In spite of recent cool spells, it will not be until Saturday that fall begins. On that day, Earth reaches the point in its orbit that we call the autumnal equinox. Earths daily rotation axis will be perpendicular to the direction to the sun we will be in rotisserie mode, the sun directly overhead at noon for those on the equator.
Everyone on the planet will have a 12-hour, equal day and night, hence equinox. For those of us in the Northern Hemisphere, our days will begin to shrink and our nights lengthen as we head to winter. This variation in the amount of time basking in the sunlight is one of the causes of the seasons.
The other main reason is due to our rotisserie axis not being at a right angle to our motion around the sun: It is tilted about 23 degrees, and that axis is increasingly tilted away from the direction to the sun for us as we approach winter.
But, the effect of that tilt may not be what you think it is.
Before we explored the topic, I asked my astronomy students what they thought the main cause of the seasons was. A show of the simple, colored, ABCD answer cards we use revealed a veritable rainbow of confusion. I let them then take a minute to try to convince their nearby seatmates that they were right, and took a revote. They managed to get worse, with almost all choosing that the tilt nodded us closer to or farther from the sun.
While true, this few-hundred-mile difference is insignificant as a fraction of the 93-million-mile distance to the sun.

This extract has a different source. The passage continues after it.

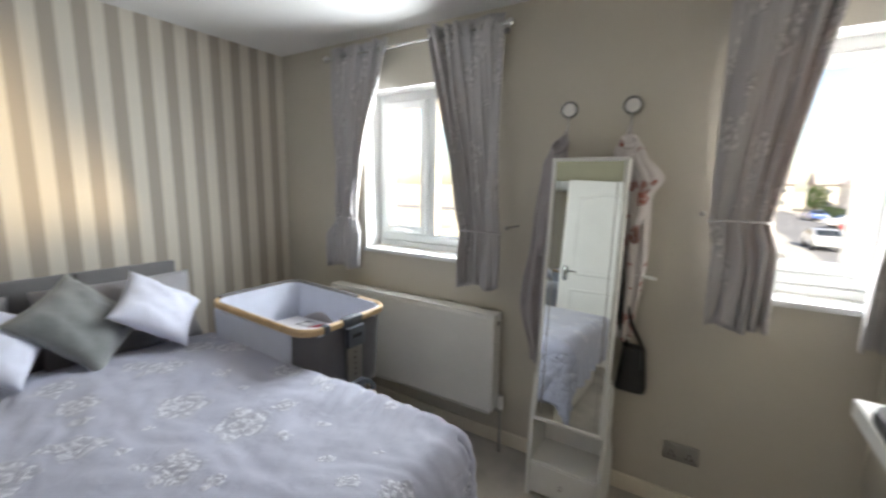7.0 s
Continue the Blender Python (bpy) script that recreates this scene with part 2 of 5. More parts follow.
BLACK_CLOTH = mat("black_fabric", (0.012, 0.012, 0.013), 0.9, var=0.1, fine=300, bump=0.4)
LEATHER = mat("black_leather", (0.012, 0.012, 0.013), 0.32, var=0.1, fine=160, bump=0.3)
PLASTIC = mat("white_plastic", (0.80, 0.79, 0.76), 0.35, var=0.02, bump=0.02)
SILVER = mat("silver_grey_plastic", (0.53, 0.55, 0.59), 0.42, var=0.04, scale=5, fine=240, bump=0.1)
OAK = mat("pale_wood", (0.56, 0.38, 0.20), 0.5, var=0.12, scale=14, fine=90, bump=0.1)
LAMINATE = mat("white_laminate", (0.78, 0.77, 0.74), 0.4, var=0.02, scale=2, bump=0.02)
CREAM_PANEL = mat("cream_wardrobe_panel", (0.83, 0.80, 0.69), 0.42, var=0.02, scale=2, bump=0.02)
VELVET = mat("grey_velvet", (0.21, 0.22, 0.22), 0.8, var=0.12, scale=9, fine=160, bump=0.3, sheen=0.6)
HEADB = mat("grey_upholstery", (0.20, 0.195, 0.20), 0.85, var=0.06, fine=400, bump=0.4, sheen=0.3)
WHITE_CLOTH = mat("white_cotton", (0.72, 0.74, 0.87), 0.85, var=0.04, scale=10, fine=300, bump=0.3, sheen=0.2)
QUILT_CLOTH = mat("pale_quilt_cotton", (0.58, 0.565, 0.59), 0.85, var=0.05, scale=10, fine=300, bump=0.3, sheen=0.2)
PILLOW_CLOTH = mat("grey_cotton", (0.36, 0.35, 0.37), 0.85, var=0.06, scale=10, fine=300, bump=0.3, sheen=0.2)
DIVAN = mat("cream_divan_fabric", (0.66, 0.63, 0.57), 0.85, var=0.04, fine=300, bump=0.3)
CRIB_GREY = mat("charcoal_crib_fabric", (0.105, 0.10, 0.105), 0.9, var=0.08, fine=420, bump=0.5, sheen=0.2)
CRIB_TAUPE = mat("taupe_crib_fabric", (0.15, 0.135, 0.13), 0.9, var=0.08, fine=420, bump=0.4, sheen=0.2)
CRIB_MESH = mat("white_mesh_fabric", (0.60, 0.625, 0.72), 0.85, var=0.04, fine=500, bump=0.4)
CRIB_FRAME = mat("slate_plastic", (0.075, 0.085, 0.10), 0.45, var=0.05, bump=0.05)
RED = mat("red_print", (0.28, 0.03, 0.04), 0.8, var=0.06, bump=0.1)
BLUE = mat("blue_soft_toy", (0.12, 0.22, 0.36), 0.9, var=0.1, fine=200, bump=0.5)
YELLOW = mat("yellow_card", (0.65, 0.47, 0.03), 0.6, var=0.05, bump=0.05)
MAROON = mat("maroon_card", (0.16, 0.03, 0.025), 0.6, var=0.05, bump=0.05)
CRATE = mat("grey_crate_plastic", (0.17, 0.175, 0.18), 0.5, var=0.05, bump=0.05)
GOWN = mat("mauve_grey_dressing_gown", (0.36, 0.325, 0.33), 0.95, var=0.1, fine=260, bump=0.7, sheen=0.4)
POM_GREY = mat("grey_paper", (0.17, 0.165, 0.165), 0.9, var=0.06, bump=0.1)
POM_PINK = mat("pale_pink_paper", (0.62, 0.53, 0.54), 0.9, var=0.04, bump=0.1)
POM_WHITE = mat("white_paper", (0.74, 0.72, 0.71), 0.9, var=0.04, bump=0.1)
STRING = mat("string", (0.5, 0.46, 0.4), 0.9, bump=0.0)
# near-black for solid pads that stand in for the shade inside holes
HOLE_SHADE = mat("hole_shade", (0.02, 0.018, 0.018), 0.9, bump=0.0)
BEIGE_TRIM = mat("beige_painted_trim", (0.66, 0.57, 0.46), 0.42, var=0.04, scale=4, fine=60, bump=0.05)

MIRROR = bpy.data.materials.new("mirror_glass")
MIRROR.use_nodes = True
bsdf(MIRROR).inputs["Base Color"].default_value = (0.86, 0.88, 0.86, 1)
bsdf(MIRROR).inputs["Metallic"].default_value = 1.0
bsdf(MIRROR).inputs["Roughness"].default_value = 0.015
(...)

The real effect of having the sun range high and low up in the air is to either concentrate its beams or spread them out over more area.
Shine a flashlight straight at a wall and then at a shallow angle to it to see the effect.

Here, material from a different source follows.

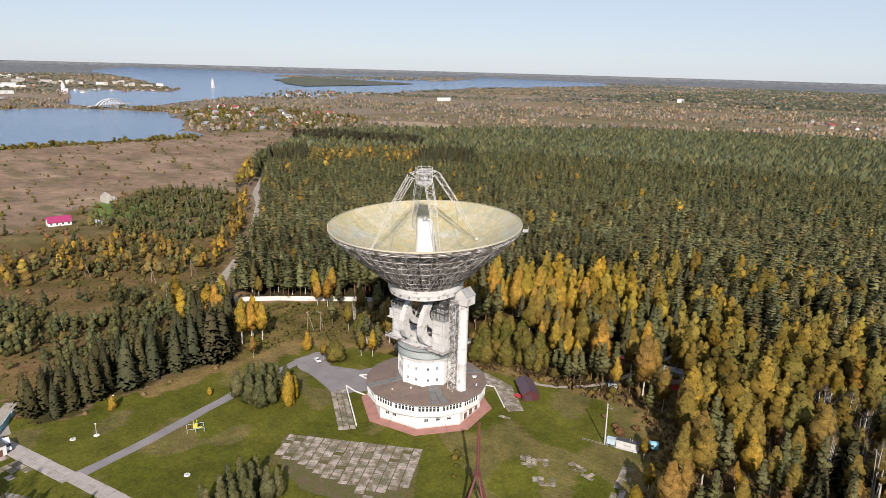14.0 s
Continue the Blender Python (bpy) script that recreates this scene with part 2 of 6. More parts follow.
L_GRASS = leaf("green_grass_blades", (0.10, 0.14, 0.03), (0.14, 0.16, 0.04), warm=(0.76, 0.72, 0.71))
M_WATER = mat("lake_water", (0.055, 0.115, 0.22), (0.07, 0.135, 0.25), scale=0.004, rough=0.16, bump=0.35, bscale=0.25, fine=0.0, spec=0.28)
M_ISLE = mat("island_woods", (0.075, 0.085, 0.065), (0.11, 0.11, 0.085), scale=0.02, rough=0.95, bump=0.5, bscale=0.1, fine=0.3, spec=0.1)
M_BRICK = mat("brown_brick", (0.25, 0.14, 0.10), (0.20, 0.12, 0.09), scale=0.8, rough=0.85)
M_CREAM = mat("cream_wall", (0.44, 0.41, 0.37), (0.38, 0.36, 0.33), scale=0.5, rough=0.85, rnd=0.15)
M_TIN = mat("grey_tin_roof", (0.33, 0.34, 0.36), (0.26, 0.27, 0.28), scale=0.5, rough=0.5, metal=0.3, rnd=0.2)
M_MAGENTA = mat("magenta_roof", (0.32, 0.03, 0.12), (0.28, 0.03, 0.10), scale=0.5, rough=0.5)
M_BROWNROOF = mat("brown_roof", (0.13, 0.08, 0.06), (0.17, 0.11, 0.09), scale=0.6, rough=0.8, rnd=0.3)
M_WALLPANEL = mat("concrete_wall_panel", (0.62, 0.60, 0.57), (0.50, 0.48, 0.45), scale=0.3, rough=0.85, rnd=0.1, stain=(0.3, 0.28, 0.25), stain_scale=0.5, stain_at=0.62)


# ---- helpers for shapes ----
CX, CY = -0.85, 4.0          # the telescope's upright axis
EYE_Z = 116.0
FLAT, DEEP, CURVE = 2400.0, 2250.0, 2.2e7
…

Our nodding back and forth does have practical applications. A combination of south-facing windows and correctly designed roof overhangs can provide significant passive solar heating in winter and keep the sun out during summer. Unfortunately, our houses are mostly aligned to the sacred street, not the sun.
Surveys show that many Americans do not understand this simple science behind the cause of the seasons. I hope that now, at least, you do!